How do I talk about PLG vs SLG in a PM interview without sounding like I am reciting a blog post?

Anchor your answer in a specific product decision that looks different depending on the motion. For example: 'In a PLG model I would invest in the in-product upgrade prompt because conversion happens at the point of value. In a sales-led model I would instead instrument product signals to surface PQLs to the AE team, because the conversion event happens in a sales conversation.' Concrete decision-level examples demonstrate you understand the operational reality, not just the theory.

How much should I know about pricing and packaging going into a SaaS PM interview?

More than most candidates prepare for. Pricing and packaging is a core PM responsibility in SaaS — it directly determines which features drive conversion, how value is metered, and how expansion revenue is unlocked. Expect questions about seat-based vs. usage-based models, how to design an upgrade path that does not cannibalize the tier below it, and how pricing changes affect enterprise deal cycles. Candidates who treat pricing as a finance or marketing problem rather than a product problem consistently underperform in SaaS PM interviews.

What is the difference between MRR and ARR and when do interviewers expect you to use each?

MRR is monthly recurring revenue — useful for tracking growth velocity, month-over-month expansion, and short-cycle SaaS businesses.

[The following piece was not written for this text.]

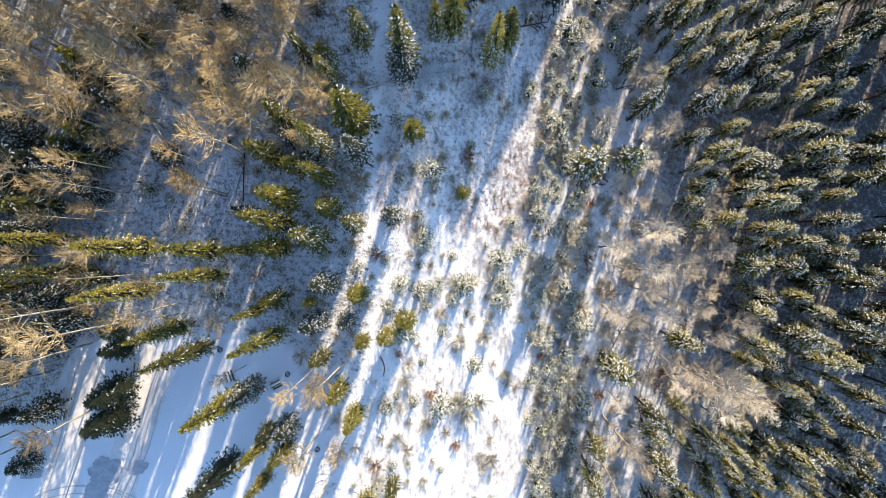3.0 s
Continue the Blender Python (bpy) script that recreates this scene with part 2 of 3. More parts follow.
# ---- trees ----
def spruce_piles(rng, h=18.0, r=2.0, snow=0.3, step=0.6, clear=0.12, full=0.7, heart=0.62, top=-1.0, fine=False, tuft=1.0):
    trunk, crown, white, core = Pile(), Pile(), Pile(), Pile()
    bend, drift = rng.uniform(-0.15, 0.15), rng.uniform(0, 90)
    pts = [Vector((bend * math.sin(k / 6 * 3), 0, h * k / 6 * 0.985 - (0.6 if k == 0 else 0))) for k in range(7)]
    trunk.limb(pts, [0.20 - 0.18 * k / 6 for k in range(7)], 6)
    # near-black core: the shade between the boughs built as a solid
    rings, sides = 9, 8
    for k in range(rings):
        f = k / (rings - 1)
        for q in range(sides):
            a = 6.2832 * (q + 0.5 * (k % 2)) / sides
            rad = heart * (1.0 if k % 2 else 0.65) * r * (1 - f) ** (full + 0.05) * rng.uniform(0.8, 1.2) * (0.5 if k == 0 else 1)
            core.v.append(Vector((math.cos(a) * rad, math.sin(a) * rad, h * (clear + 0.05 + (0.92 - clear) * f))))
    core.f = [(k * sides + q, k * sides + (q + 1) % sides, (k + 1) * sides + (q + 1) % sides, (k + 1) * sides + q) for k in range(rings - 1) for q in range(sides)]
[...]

ARR is the annualized version, typically used for enterprise SaaS where deals are annual contracts. In an interview, use MRR when discussing PLG companies, freemium conversion, or monthly billing products. Use ARR when discussing enterprise pipeline, renewal cohorts, or expansion motions. The mistake candidates make is using them interchangeably. If a company has $2M MRR, its ARR is $24M — and whether you quote MRR or ARR matters when you are discussing payback period on CAC, since a 12-month CAC payback on $200 ARR per customer looks very different from the same payback on a $24k ACV deal.